### TO DO
Do not copy the pictures; transcribe all other material exactly.

### DATA SEGMENT

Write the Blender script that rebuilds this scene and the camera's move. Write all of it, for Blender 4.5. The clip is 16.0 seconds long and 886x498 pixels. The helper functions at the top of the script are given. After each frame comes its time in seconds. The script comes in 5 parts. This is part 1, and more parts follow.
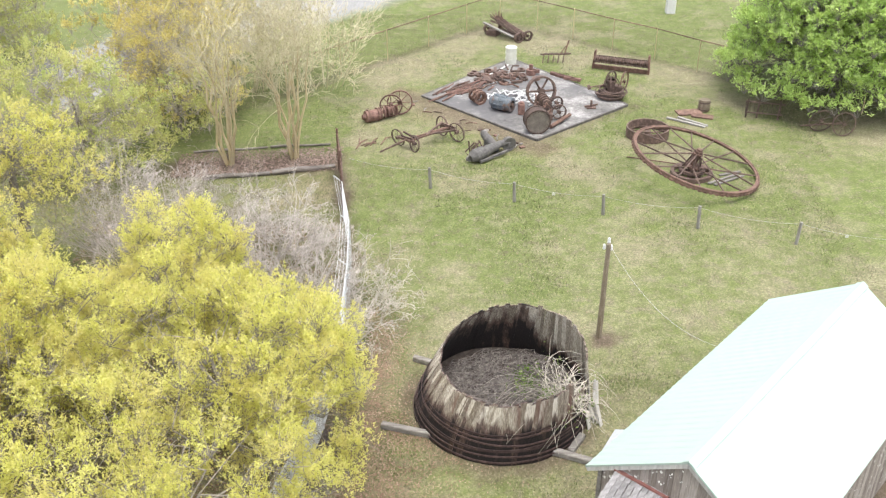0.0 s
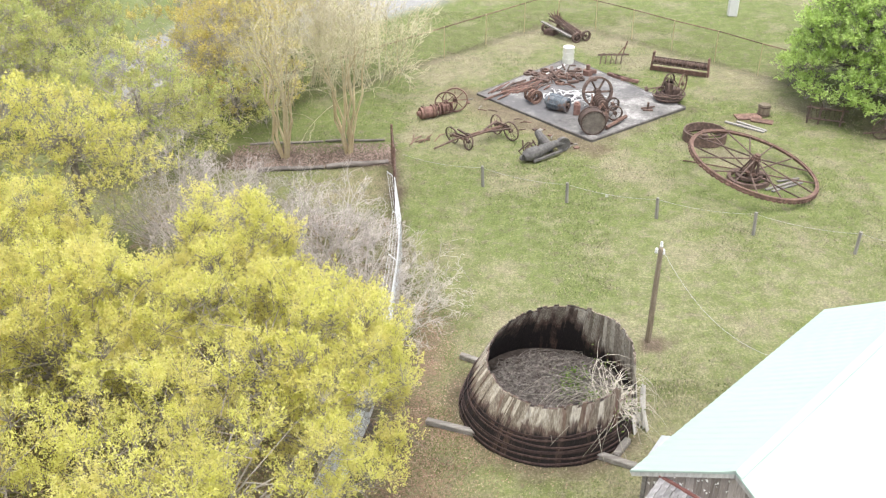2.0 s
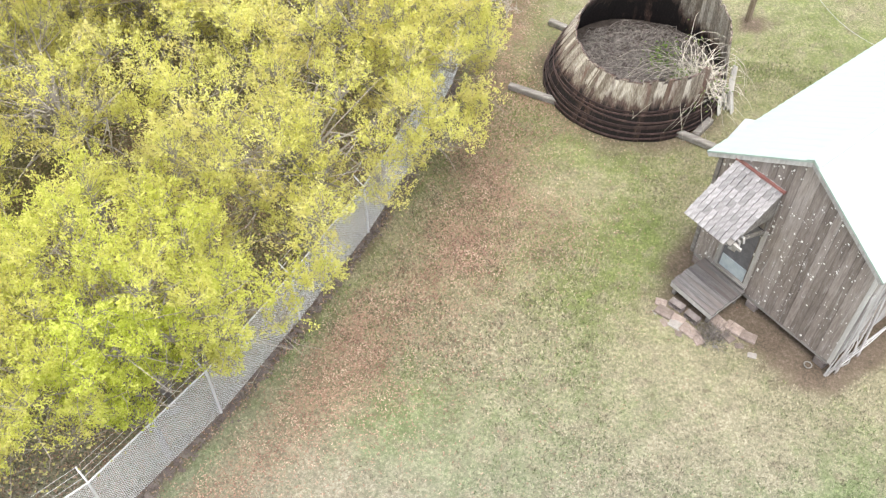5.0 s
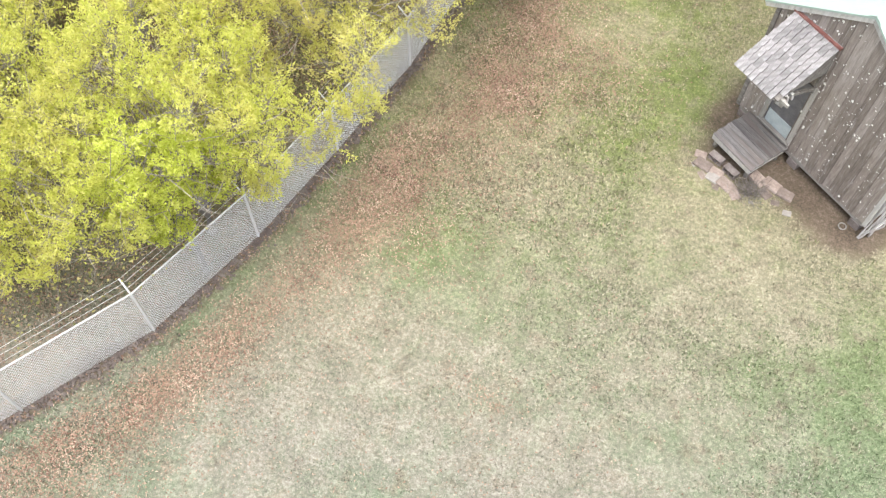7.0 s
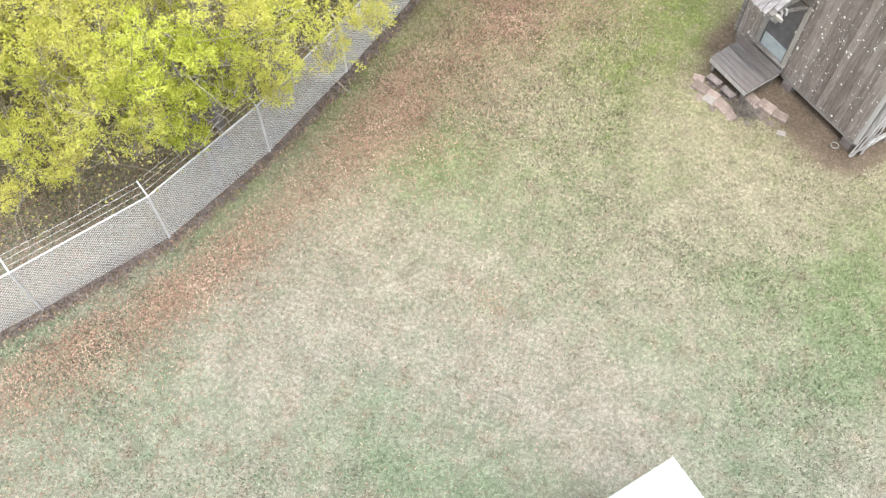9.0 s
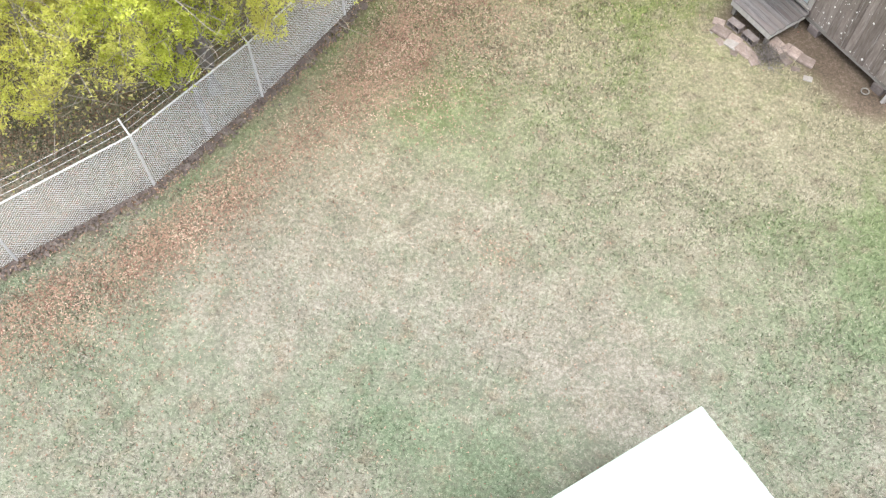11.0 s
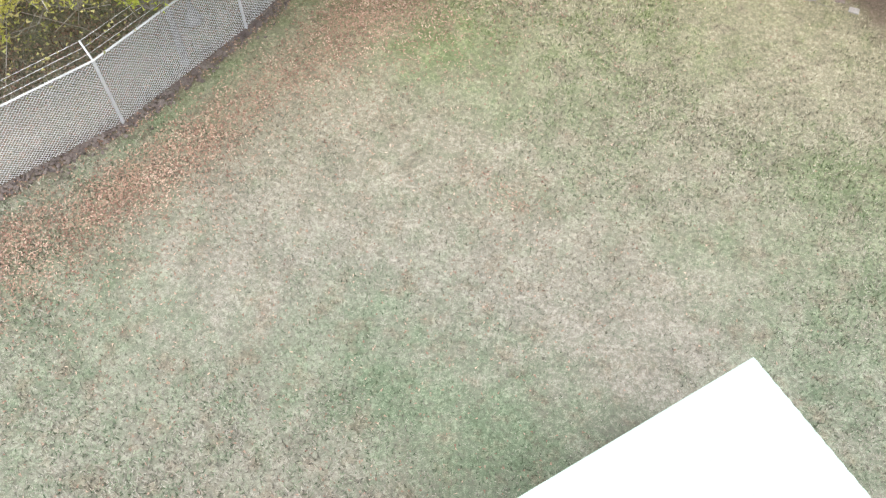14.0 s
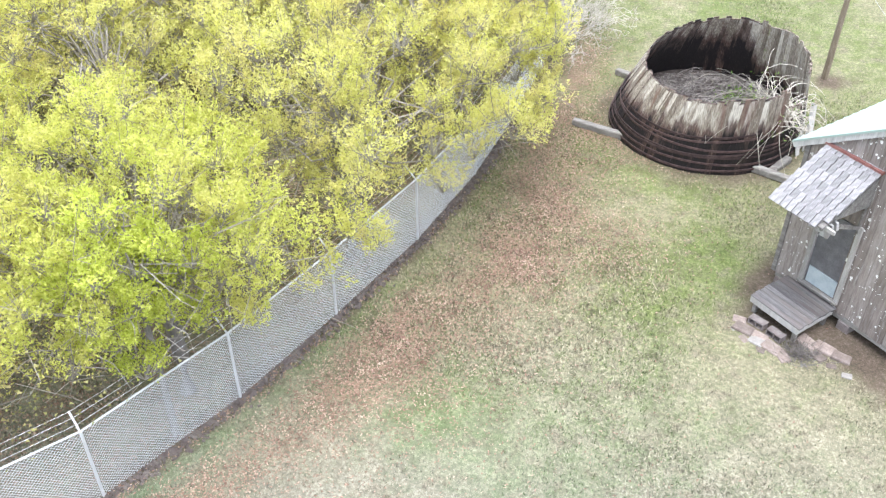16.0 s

### SOLUTION FOR THIS PROBLEM
Write the Blender script that rebuilds this scene and the camera's move. Write all of it, for Blender 4.5. The clip is 16.0 seconds long and 886x498 pixels. The helper functions at the top of the script are given. After each frame comes its time in seconds. The script comes in 5 parts. This is part 1, and more parts follow.
0.0 s
2.0 s
5.0 s
7.0 s
9.0 s
11.0 s
14.0 s
16.0 s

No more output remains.